[What you should do]: Return the listing below exactly, with the pictures dropped.

[Source data]:
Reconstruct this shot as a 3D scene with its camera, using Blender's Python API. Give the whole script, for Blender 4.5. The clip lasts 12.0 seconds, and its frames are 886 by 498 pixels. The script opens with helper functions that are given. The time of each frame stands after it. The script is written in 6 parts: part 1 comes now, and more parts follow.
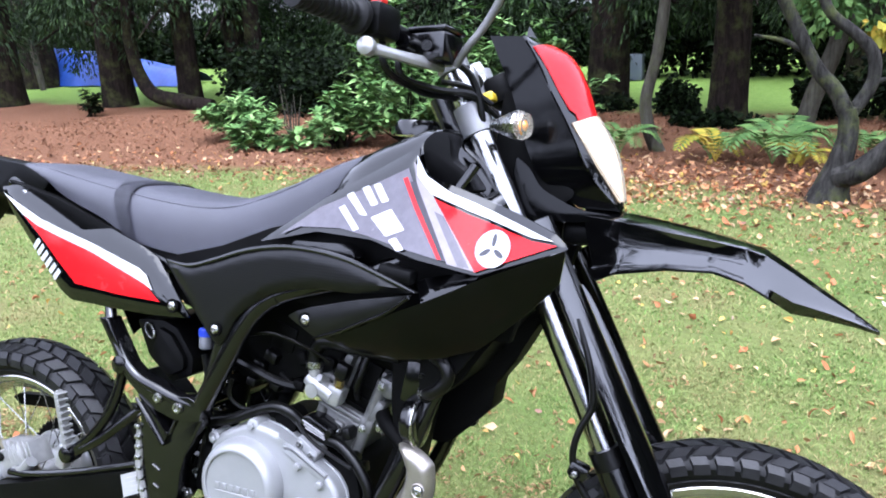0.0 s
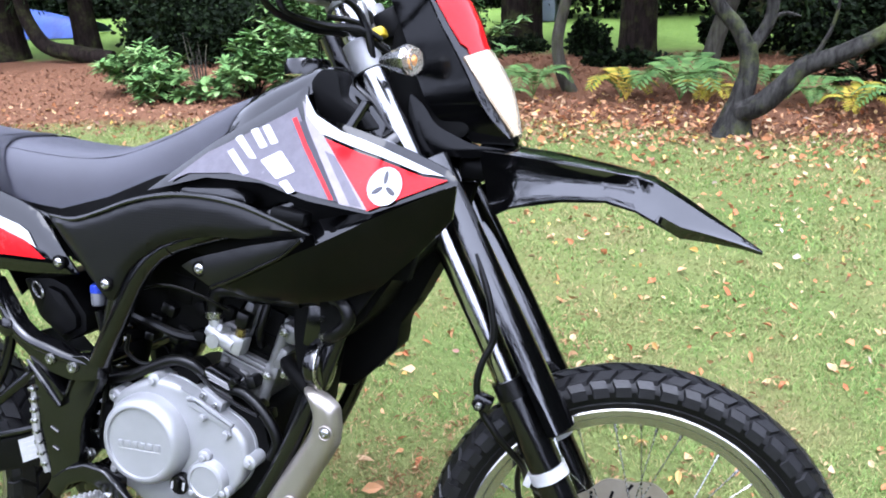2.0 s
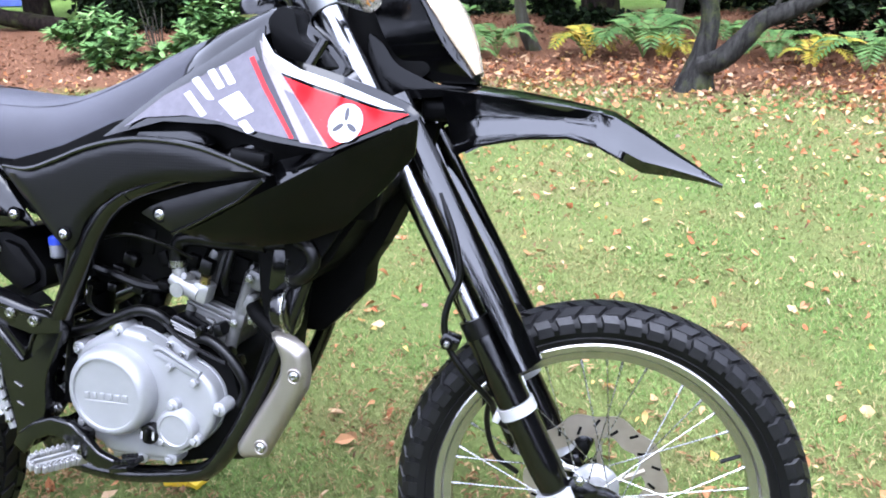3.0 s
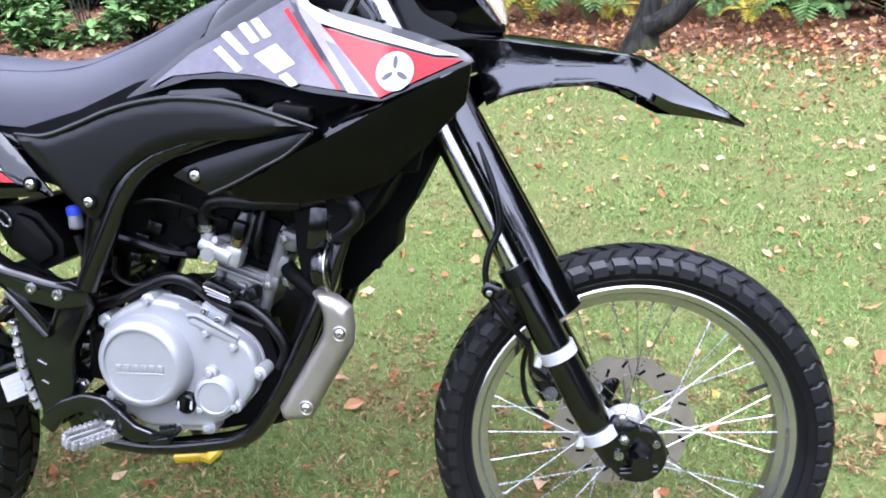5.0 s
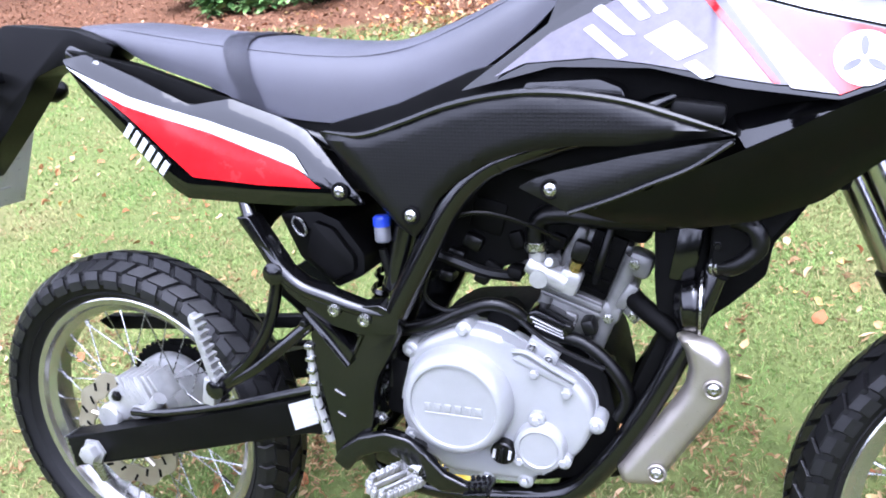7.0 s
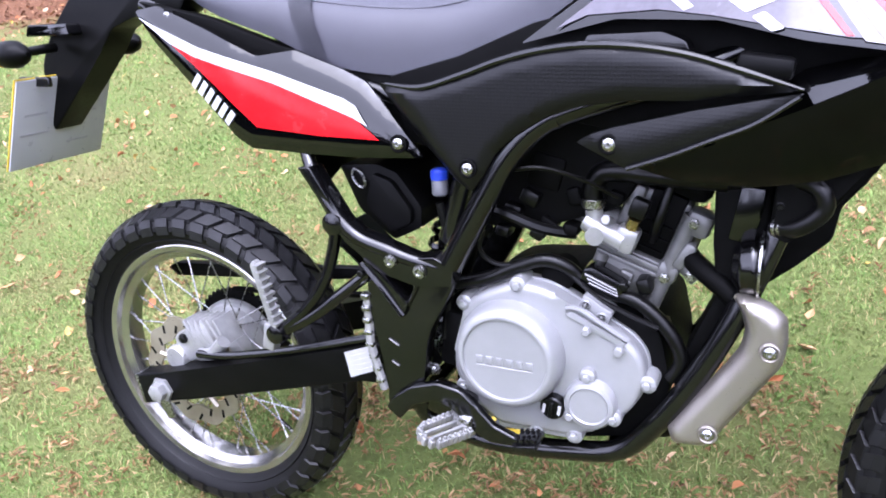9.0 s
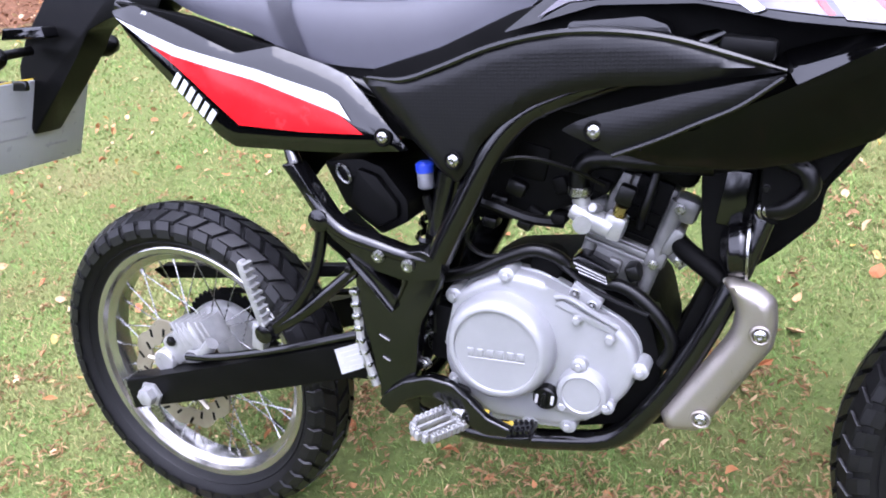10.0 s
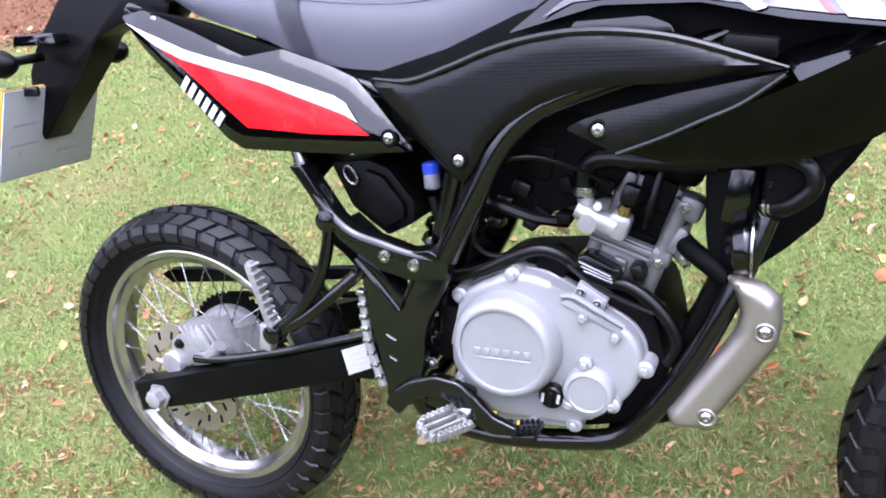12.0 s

[Output of the task]:
Reconstruct this shot as a 3D scene with its camera, using Blender's Python API. Give the whole script, for Blender 4.5. The clip lasts 12.0 seconds, and its frames are 886 by 498 pixels. The script opens with helper functions that are given. The time of each frame stands after it. The script is written in 6 parts: part 1 comes now, and more parts follow.
0.0 s
2.0 s
3.0 s
5.0 s
7.0 s
9.0 s
10.0 s
12.0 s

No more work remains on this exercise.